● **Objective**
The required output consists solely of the lines from the one containing "scene.view_settings.use_white_balance |= len(values)" down to the one containing "scene.frame_set(frame(t))", both included, each quoted exactly.
— Start —
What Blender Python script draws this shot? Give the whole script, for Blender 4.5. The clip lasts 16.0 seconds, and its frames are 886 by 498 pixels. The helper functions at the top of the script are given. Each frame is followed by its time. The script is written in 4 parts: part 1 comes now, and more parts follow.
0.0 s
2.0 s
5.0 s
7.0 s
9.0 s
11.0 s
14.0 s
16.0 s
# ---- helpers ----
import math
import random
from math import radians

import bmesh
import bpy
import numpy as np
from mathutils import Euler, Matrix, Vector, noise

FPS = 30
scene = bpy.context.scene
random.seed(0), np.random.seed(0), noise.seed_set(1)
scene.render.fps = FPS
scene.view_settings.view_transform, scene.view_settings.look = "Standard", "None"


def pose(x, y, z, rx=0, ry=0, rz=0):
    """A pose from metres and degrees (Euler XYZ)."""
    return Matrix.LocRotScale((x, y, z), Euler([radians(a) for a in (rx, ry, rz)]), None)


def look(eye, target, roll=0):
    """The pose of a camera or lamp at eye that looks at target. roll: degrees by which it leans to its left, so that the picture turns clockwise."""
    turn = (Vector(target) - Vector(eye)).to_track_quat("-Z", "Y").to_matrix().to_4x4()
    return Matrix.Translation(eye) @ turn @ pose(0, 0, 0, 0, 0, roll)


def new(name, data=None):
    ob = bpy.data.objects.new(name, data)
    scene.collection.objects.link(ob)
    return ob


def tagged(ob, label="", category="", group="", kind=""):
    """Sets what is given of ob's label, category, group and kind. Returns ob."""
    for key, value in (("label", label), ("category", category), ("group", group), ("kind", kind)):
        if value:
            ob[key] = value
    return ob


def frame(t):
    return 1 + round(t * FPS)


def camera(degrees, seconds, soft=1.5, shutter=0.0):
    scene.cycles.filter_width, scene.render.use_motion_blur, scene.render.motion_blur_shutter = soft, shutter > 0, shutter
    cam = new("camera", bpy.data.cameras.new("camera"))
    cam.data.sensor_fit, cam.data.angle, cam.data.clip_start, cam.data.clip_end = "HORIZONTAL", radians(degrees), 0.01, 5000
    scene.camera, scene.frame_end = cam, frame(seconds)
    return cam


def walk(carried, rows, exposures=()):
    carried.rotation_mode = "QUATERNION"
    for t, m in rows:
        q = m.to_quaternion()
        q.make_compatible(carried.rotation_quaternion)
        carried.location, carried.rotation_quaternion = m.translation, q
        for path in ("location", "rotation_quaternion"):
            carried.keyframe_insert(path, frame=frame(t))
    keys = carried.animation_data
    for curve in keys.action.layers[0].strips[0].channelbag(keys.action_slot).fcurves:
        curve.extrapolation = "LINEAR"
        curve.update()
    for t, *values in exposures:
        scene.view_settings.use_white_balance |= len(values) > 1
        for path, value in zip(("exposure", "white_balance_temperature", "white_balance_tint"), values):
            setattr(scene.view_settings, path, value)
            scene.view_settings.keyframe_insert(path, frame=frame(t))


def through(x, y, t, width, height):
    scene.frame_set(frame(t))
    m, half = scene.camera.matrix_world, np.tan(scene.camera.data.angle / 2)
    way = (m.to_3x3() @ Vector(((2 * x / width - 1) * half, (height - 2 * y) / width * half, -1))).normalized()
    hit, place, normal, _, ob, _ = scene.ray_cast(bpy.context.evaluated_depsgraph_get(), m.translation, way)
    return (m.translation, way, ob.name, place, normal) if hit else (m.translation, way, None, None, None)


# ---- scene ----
— End —
● **Problem solution**
        scene.view_settings.use_white_balance |= len(values) > 1
        for path, value in zip(("exposure", "white_balance_temperature", "white_balance_tint"), values):
            setattr(scene.view_settings, path, value)
            scene.view_settings.keyframe_insert(path, frame=frame(t))


def through(x, y, t, width, height):
    scene.frame_set(frame(t))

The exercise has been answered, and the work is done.